_What to produce_
Only the pictures are omitted; repeat all other data exactly.

_Material provided_
◆ ◆ ◆
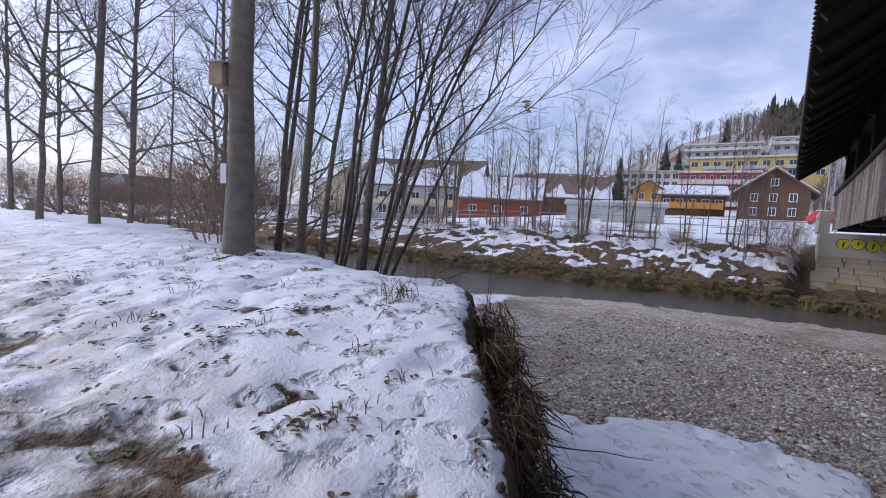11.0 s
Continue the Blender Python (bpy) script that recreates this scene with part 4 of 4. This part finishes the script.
house("large_barn", "large barn under a broad brown roof", -46, 88, 19, 13, 3.5, 4.8, BROWN_WALL, PALE_ROOF, 24, False, snow=0.35)
house("slope_house", "cream house with a long snowy roof on the slope", -52, 106, 22, 11, 7.0, 3.2, CREAM, PALE_ROOF, 26, False, snow=0.6, windows=rows_of(8, -9, 9, (2.2, 4.8), 1.2, 1.3))
house("row_house", "yellow row house seen behind the barns", -72, 102, 15, 10, 9.5, 1.6, YELLOW_WALL, PALE_ROOF, 34, False, snow=0.6, windows=rows_of(6, -6, 6, (3.5, 6.5)))
house("workshop", "low grey workshop with a flat snowy roof", -19.0, 45, 5.6, 3.6, 1.5, 0, GREY_WALL, GREY_WALL, 16)
house("long_shelter", "low grey shelter with a flat snowy roof", -26.5, 52, 4.2, 3.0, 1.6, 0, GREY_WALL, GREY_WALL, 20)
house("brown_annex", "brown boarded chalet wing with a snowy roof", -21.2, 90, 10.0, 8, 3.4, 1.7, BROWN_WALL, PALE_ROOF, 12, False, windows=rows_of(5, -4, 4, (1.5,), 1.0, 1.1), balcony=((0.4, 1.1, 8.4, ORANGE_WALL),))
house("orange_chalet", "orange boarded chalet with white windows and a snowy roof", -28.6, 90, 5.2, 8, 4.3, 1.7, ORANGE_WALL, PALE_ROOF, 12, True, windows=rows_of(2, -1.1, 1.1, (0.7, 2.6), 0.9, 1.1))
house("crimson_block", "crimson apartment block with white balcony bands", -21.5, 125, 16.5, 10, 8.0, 0, PINK_WALL, WHITE_WALL, 8, windows=rows_of(8, -7.3, 7.3, (0.6, 3.2, 5.8), 1.0, 1.6), balcony=((0, 0.2, 17, WHITE_WALL), (0, 2.8, 17, WHITE_WALL), (0, 5.4, 17, WHITE_WALL)), category="apartment block")
house("brown_chalet", "dark brown timber house with white window frames", -8.9, 80, 8.0, 8, 3.9, 3.0, BROWN_WALL, PALE_ROOF, 2, True, windows=rows_of(3, -2.2, 2.2, (0.4, 2.4), 0.75, 1.0) + [(0, 4.6, 0.75, 0.9)], overhang=1.0)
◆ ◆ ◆
_Result of this exercise_
11.0 s
Continue the Blender Python (bpy) script that recreates this scene with part 4 of 4. This part finishes the script.
house("large_barn", "large barn under a broad brown roof", -46, 88, 19, 13, 3.5, 4.8, BROWN_WALL, PALE_ROOF, 24, False, snow=0.35)
house("slope_house", "cream house with a long snowy roof on the slope", -52, 106, 22, 11, 7.0, 3.2, CREAM, PALE_ROOF, 26, False, snow=0.6, windows=rows_of(8, -9, 9, (2.2, 4.8), 1.2, 1.3))
house("row_house", "yellow row house seen behind the barns", -72, 102, 15, 10, 9.5, 1.6, YELLOW_WALL, PALE_ROOF, 34, False, snow=0.6, windows=rows_of(6, -6, 6, (3.5, 6.5)))
house("workshop", "low grey workshop with a flat snowy roof", -19.0, 45, 5.6, 3.6, 1.5, 0, GREY_WALL, GREY_WALL, 16)
house("long_shelter", "low grey shelter with a flat snowy roof", -26.5, 52, 4.2, 3.0, 1.6, 0, GREY_WALL, GREY_WALL, 20)
house("brown_annex", "brown boarded chalet wing with a snowy roof", -21.2, 90, 10.0, 8, 3.4, 1.7, BROWN_WALL, PALE_ROOF, 12, False, windows=rows_of(5, -4, 4, (1.5,), 1.0, 1.1), balcony=((0.4, 1.1, 8.4, ORANGE_WALL),))
house("orange_chalet", "orange boarded chalet with white windows and a snowy roof", -28.6, 90, 5.2, 8, 4.3, 1.7, ORANGE_WALL, PALE_ROOF, 12, True, windows=rows_of(2, -1.1, 1.1, (0.7, 2.6), 0.9, 1.1))
house("crimson_block", "crimson apartment block with white balcony bands", -21.5, 125, 16.5, 10, 8.0, 0, PINK_WALL, WHITE_WALL, 8, windows=rows_of(8, -7.3, 7.3, (0.6, 3.2, 5.8), 1.0, 1.6), balcony=((0, 0.2, 17, WHITE_WALL), (0, 2.8, 17, WHITE_WALL), (0, 5.4, 17, WHITE_WALL)), category="apartment block")
house("brown_chalet", "dark brown timber house with white window frames", -8.9, 80, 8.0, 8, 3.9, 3.0, BROWN_WALL, PALE_ROOF, 2, True, windows=rows_of(3, -2.2, 2.2, (0.4, 2.4), 0.75, 1.0) + [(0, 4.6, 0.75, 0.9)], overhang=1.0)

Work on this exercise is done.